Aussitôt les ombres dissipées (12, 669). Comme l'écrit J. Perret (Virgile. Énéide, III, 180, p. 252), « Turnus émerge ici de son trouble intérieur, juge de la situation en homme de guerre, assume toutes les responsabilités dont il peut se charger. Cette fois, tout est clair; [...] les Latins [...] ont perdu la guerre. La seule chance reste maintenant la possibilité de tuer Énée dans un duel et c'est pourquoi Turnus s'y porte avec toute sa résolution [...] ».
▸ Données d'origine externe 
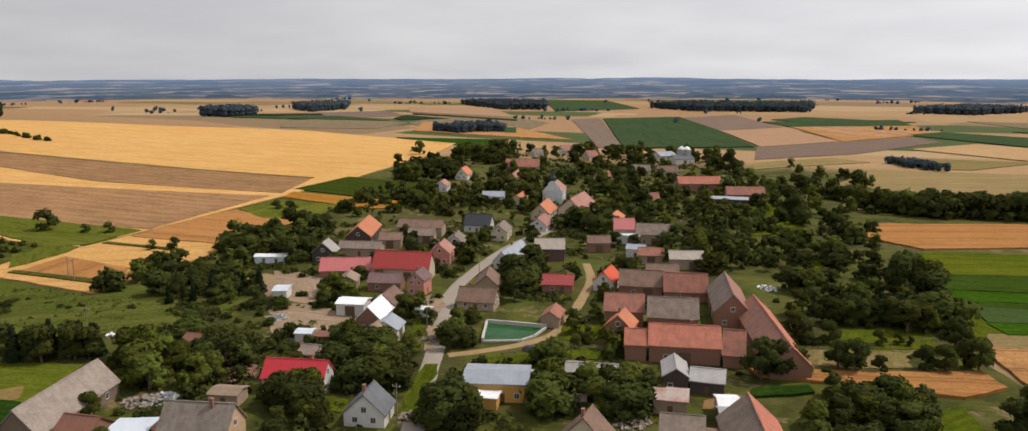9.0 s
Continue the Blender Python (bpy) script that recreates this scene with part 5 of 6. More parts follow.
grove(('oak', 'linden', 'ash', 'bush', 'linden', 'willow'), [(-88, 155), (-72, 158), (-81, 184), (-104, 184)], 24, 5.5, 8.5, 1.15, "", 1, 3)
grove(('oak', 'linden', 'ash', 'bush', 'linden', 'willow'), [(-98, 146), (-87, 143), (-91, 158), (-109, 162)], 10, 5, 8, 1.1, "", 1, 3)
grove(('oak', 'linden', 'ash', 'bush', 'linden', 'willow'), [(-39, 158), (-19, 159), (-17, 169), (-33, 173), (-41, 172)], 20, 6, 9, 1.1, "", 1, 3)
grove(('oak', 'linden', 'ash', 'bush', 'linden', 'willow'), [(-60, 143), (-58, 158), (-52, 152), (-50, 141)], 6, 7, 10, 1, "", 1, 3)
grove(('oak', 'linden', 'ash', 'bush', 'linden', 'willow'), [(-41, 189), (-26, 196), (-33, 220), (-47, 214)], 9, 3, 6, 1, "", 1, 3)
plant("oak", 6.4, 191.4, 11, 1.1)
plant("oak", 10.3, 193.3, 10, 1.1)
plant("linden", 13.8, 196.7, 8, 1)
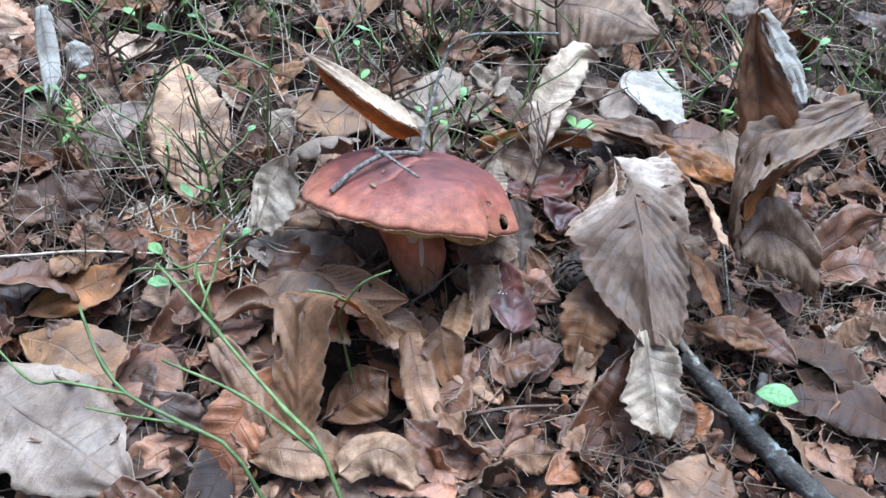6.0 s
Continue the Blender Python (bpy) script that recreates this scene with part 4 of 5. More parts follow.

embrasait la tour (12, 673). Ce qui est incendié ici, c'est une tour mobile et non une des tours qui fortifiaient l'enceinte de la ville des Latins (7, 160 ; 11, 466 ; 12, 132). Cette tour mobile était une création de Turnus qui apparaît donc comme une sorte d ingénieur militaire, mais l'incendie de cette machine qui était son uvre personnelle prend également ici la sombre valeur d'un présage. Virgile avait décrit plus haut (9, 530-534) une de ces tours mobiles incendiée elle aussi.
hautes passerelles (12, 675). Les pontes sont peut-être les paliers (les étages) de la tour, ou des ponts-levis destinés à établir une communication entre la tour mobile et les ouvrages fixes (cfr 9, 530).
Il est comme un roc... (12, 684-688). La comparaison est inspirée d'Homère (Iliade, 13, 137-142) : « On dirait une pierre ronde, qu'un fleuve gonflé par l'orage a jetée à bas du rocher qu'elle couronnait. Grossi d'une pluie de déluge, il a brisé l'obstacle du roc indocile ; il saute par-dessus et s'envole, tandis que la forêt bruit sur son passage. La pierre, sans broncher, suit sa course inflexible, jusqu'à ce qu'elle arrive au niveau de la plaine : quel que soit son élan, elle cesse alors de rouler » (trad. P. Mazon). Elle a été reproduite, après Virgile, par Stace (Thébaïde, 7, 744-749) et par Valérius Flaccus (6, 631ss).
j'acquitte le pacte (12, 695). Turnus décide d'honorer le pacte conclu, c'est-à-dire de combattre son adversaire, seul en duel.